His marriage deteriorated, Oliver Stone was in a bitter frame of mind when he directed this hallucinatory screed, which sails past scathing into scything. Taking a story and script originated by Quentin Tarantino, then revising it with Richard Rutowksi and David Veloz, Stone stages a full frontal assault on the sort of TV-fed lunacy the country breeds and laps up, making media sensations out of murderers. Taking the visual format into hyperdrive with a dizzying mix of film stocks, clips and editing that barely pauses for breath, it’s initially startling, fitfully amusing in a caustic way. Then it turns agitating, eventually numbing. You “get it” from Scene 1: by the time the full 119 minutes have raged by, you feel like you’ve been mugged, then were arrested instead the perp.

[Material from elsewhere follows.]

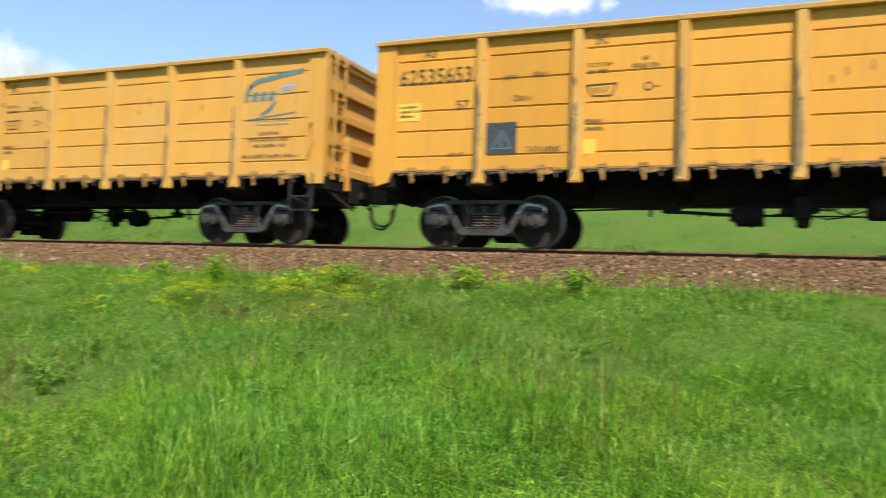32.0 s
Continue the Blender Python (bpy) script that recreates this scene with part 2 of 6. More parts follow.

Trash-evoking Harrelson and Lewis (about as appealing here as a head wound) make for adroit casting. Robert Downey Jr. has a Oz-accented field day as a Geraldo-ish tabloid journalist, and Rodney Dangerfield figures in a sickly funny segment lampooning coarse sitcoms. Tommy Lee Jones goes ape-poo overboard as a prison warden, while Tom Sizemore plays it straight and creepy as a psychotic detective. Other than two of the hapless victims (between them Corinna Laszlo and Lorraine Farris get about two minutes to shed clothes and get murdered), there isn’t anyone else in the movie who warrants sympathy. A feast of technique, a famine for hope. *

Shooting in New Mexico, Arizona and Illinois (inside a state pen), Robert Richardson manned camera, his ninth of eleven assignments with Stone. Film editors Brian Berdan and Hank Corwin toiled 11 months piecing together material from the 18 different types of film stock employed: the movie contains 3,000 cuts, five times more than the average feature picture.

In the cast swarm, mostly to get bumped off in various ways: Russell Means, Evan Handler, Kirk Baltz, Pruitt Taylor Vince, Joe Grifasi, Dale Dye, Mark Harmon, Steven Wright, Red West, James Gammon, Arliss Howard, Adrien Brody, and—for bad measure—a bunch of real-life violent felons. Made for $34,000,000, grosses came to $50,283,000. Reviews split between adulatory and appalled. Normally, we’re all-in for Oliver Stone, but we can readily see how this picture could leave people stone cold. 

 

 * On casting Harrelson and Lewis the director offered: “Frankly, he had that American, trashy look. There’s something about Woody that evokes Kentucky or white trash…Juliet has malice in her eyes. She’s got adorable eyes, but they jump and gleam.”

Nailing white trash is on the nose—a typical trip to 7-11 provides your fill—but singling out Kentucky is un-cool. There are some lovely, done-to-earth folks from Kain-tuck. No, not Mitch McConnell: actual human beings.